Woody Vasulka produced prints during his two separate residencies at iea in 2001 and 2009. Vasulka studied at The School of Industrial Engineering and The Academy of Performing Arts in Prague before emigrating to the US in 1965. He was a 1979 Guggenheim Fellow and resided in Santa Fe, New Mexico. His individual works have been shown in numerous exhibitions, including the International Center of Photography, New York; Los Angeles Contemporary Exhibitions (LACE); Carnegie Museum of Art, Pittsburgh and the Whitney Museum of American Art Biennial, New York. Vasulka produced prints during his two separate residencies at the iea.

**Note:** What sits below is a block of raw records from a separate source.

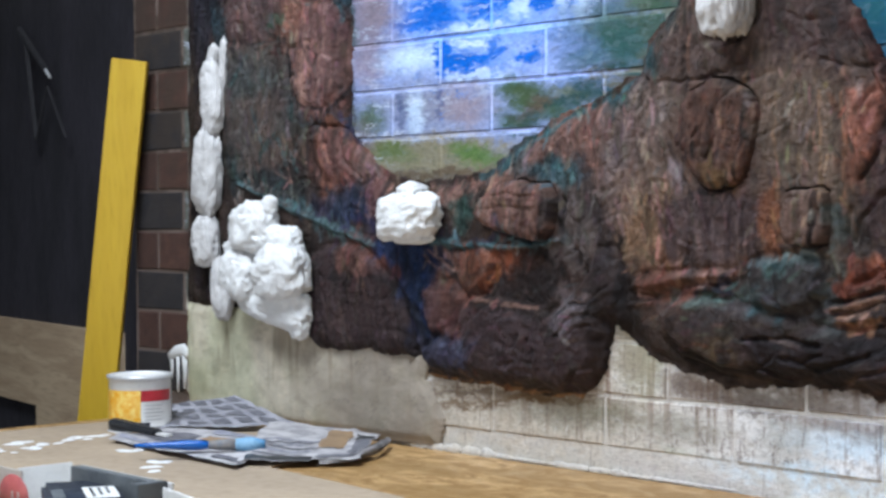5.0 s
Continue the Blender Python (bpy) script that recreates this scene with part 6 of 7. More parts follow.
# drips, streaks and dry-brushed light
streak = lattice_noise(gx + tilt * 0.3, gz * 0.07, 75, 21, 3)
f = 0.45 * ease(streak, 0.55, 0.72) * ease(n_big, 0.38, 0.58) * (1 - flow)
col = col * (1 - f)[..., None] + (col * 1.5 + np.array((0.030, 0.022, 0.016))) * f[..., None]
f = 0.55 * ease(1 - streak, 0.55, 0.72) * (1 - 0.6 * flow)
col = col * (1 - f)[..., None] + col * 0.35 * f[..., None]
n_grit = lattice_noise(gx, gz * 0.6, 170, 17, 2)
col = col * (0.48 + 0.55 * n_mid + 0.32 * n_fine + 0.16 * n_grit)[..., None]
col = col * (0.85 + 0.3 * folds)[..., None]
dry = ease(lattice_noise(gx, gz * 0.6, 130, 22, 2), 0.60, 0.82) * 0.55
col = col * (1 - dry)[..., None] + (col * 1.5 + 0.012) * dry[..., None]


def sheet_mesh(name, mask, ys, colours, mat):
    """The front of a relief as one sheet with turned-in edges, from heights on a grid."""
    use = mask[:-1, :-1] & mask[1:, :-1] & mask[:-1, 1:] & mask[1:, 1:]
    idx = np.full(mask.shape, -1)
    keep = np.zeros(mask.shape, bool)
    keep[:-1, :-1] |= use
    keep[1:, :-1] |= use
    keep[:-1, 1:] |= use
    keep[1:, 1:] |= use
    idx[keep] = np.arange(keep.sum())
    rim = keep & ~(np.pad(use, ((1, 0), (1, 0))) & np.pad(use, ((0, 1), (1, 0))) & np.pad(use, ((1, 0), (0, 1))) & np.pad(use, ((0, 1), (0, 1))))
    ys = np.where(rim, -0.001, ys)
    v = np.stack([gx[keep], ys[keep], gz[keep] + Z0], 1)
    a, b, c, d = idx[:-1, :-1][use], idx[1:, :-1][use], idx[1:, 1:][use], idx[:-1, 1:][use]
    me = bpy.data.meshes.new(name)
    me.vertices.add(len(v)), me.loops.add(4 * len(a)), me.polygons.add(len(a))
    me.vertices.foreach_set("co", v.ravel())
    me.loops.foreach_set("vertex_index", np.stack([a, b, c, d], 1).ravel())
    me.polygons.foreach_set("loop_start", np.arange(0, 4 * len(a), 4))
    me.update(calc_edges=True)
    me.polygons.foreach_set("use_smooth", np.ones(len(a), bool))
    attr = me.color_attributes.new("paint", "FLOAT_COLOR", "POINT")
    attr.data.foreach_set("color", np.concatenate([colours[keep], np.ones((keep.sum(), 1))], 1).ravel())
    me.materials.append(mat)
    return new(name, me)


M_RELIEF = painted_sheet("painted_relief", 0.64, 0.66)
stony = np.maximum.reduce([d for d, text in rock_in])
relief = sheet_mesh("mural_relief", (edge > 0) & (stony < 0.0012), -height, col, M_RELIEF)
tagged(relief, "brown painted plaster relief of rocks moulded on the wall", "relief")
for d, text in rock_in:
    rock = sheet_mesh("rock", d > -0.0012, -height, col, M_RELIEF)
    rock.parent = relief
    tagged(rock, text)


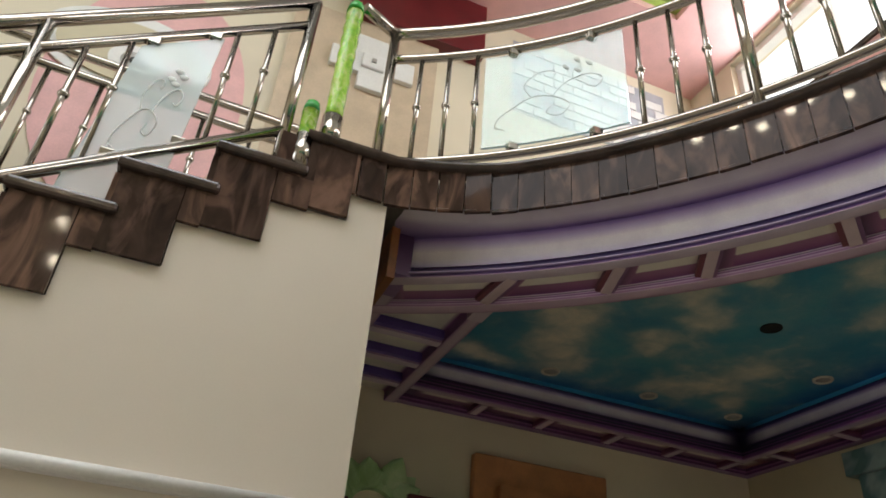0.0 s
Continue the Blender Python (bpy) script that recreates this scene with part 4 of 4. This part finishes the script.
vs = [[bm.verts.new((XB - 0.002 - max(0.0, 0.008 + height[i, j]) * rim[i, j], PY[i, j], PZ[i, j])) for j in range(GRID + 1)] for i in range(GRID + 1)]
for i in range(GRID):
    for j in range(GRID):
        q = ((i, j), (i + 1, j), (i + 1, j + 1), (i, j + 1))
        f = bm.faces.new([vs[a][b] for a, b in q])
        f.smooth = True
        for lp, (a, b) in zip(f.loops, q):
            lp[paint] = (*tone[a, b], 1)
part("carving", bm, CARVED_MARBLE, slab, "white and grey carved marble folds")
DISC_STONE = plain("grey_disc_stone", (0.62, 0.63, 0.65), 0.4, vary=0.12, scale=25)
for cy, cz, mt in ((-3.205, 3.145, WHITE_MARBLE), (-3.205, 2.785, DISC_STONE)):
    bm = bmesh.new()
    bmesh.ops.create_cone(bm, cap_ends=True, segments=36, radius1=0.120, radius2=0.108, depth=0.09, matrix=Matrix.Translation((XB - 0.046, cy, cz)) @ Matrix.Rotation(radians(-90), 4, "Y"))
    bmesh.ops.bevel(bm, geom=[e for e in bm.edges if e.calc_face_angle(0) > 0.8], offset=0.012, segments=2, affect="EDGES")
    part("disc", bm, mt, slab)

# ---------- window under the board ----------
win = thing("window", (EAST, -2.38, 1.0), "dark red varnished three-light window frame with white bars", "window")
XF = EAST - 0.03
part("head", boxed(XF, EAST + 0.2, WIN_Y0, WIN_Y1, 1.87, WIN_TOP, bevel=0.012), RED_WOOD, win)
part("sill", boxed(XF, EAST + 0.2, WIN_Y0, WIN_Y1, WIN_SILL, WIN_SILL + 0.13, bevel=0.012), RED_WOOD, win)
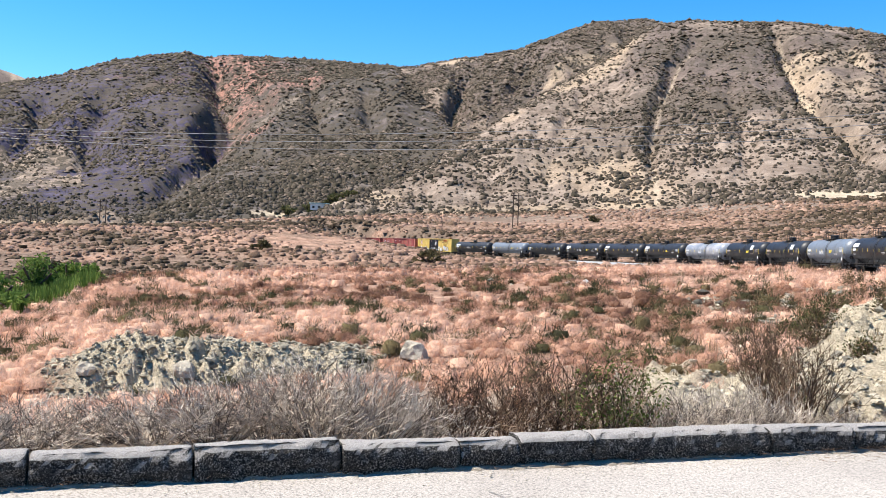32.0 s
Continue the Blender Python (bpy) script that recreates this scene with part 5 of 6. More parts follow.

For his 2009 residency Vasulka worked on another series of large prints entitled Lucifer’s Commission. The images came from glass plate negatives of circuit boards that were cast off during weapons development at Los Alamos National Laboratories and picked up as surplus. They were then buried for a number of years and left out to weather in the Sante Fe desert. The plates were scanned using the EverSmart Scanner at a very high resolution and then processed to produce the prints. This series has a haunting quality. Artifacts of our great technical advance, when left to nature and organic process seem to take on a sinister wit. The Lucifer’s Commission prints engage Vasulka’s adventure within the attraction and repulsion of two poles, one visionary romanticism and the other cerebral, rational abstraction.

Lucifer’s Commission, Iris Prints, 2009


In 2001 at one of the early iea residencies, Vasulka produced a series of large-scale waveform prints from high-resolution scans of 4-by-5 inch film negatives. The photographs were of a video monitor playing real-time video-waveforms being run through a Rutt/Etra Scan Processor (c.1973), which is a very early dedicated video effects processor.

Waveform Iris Prints, 2001

Vasulka signing Waveform Iris Print.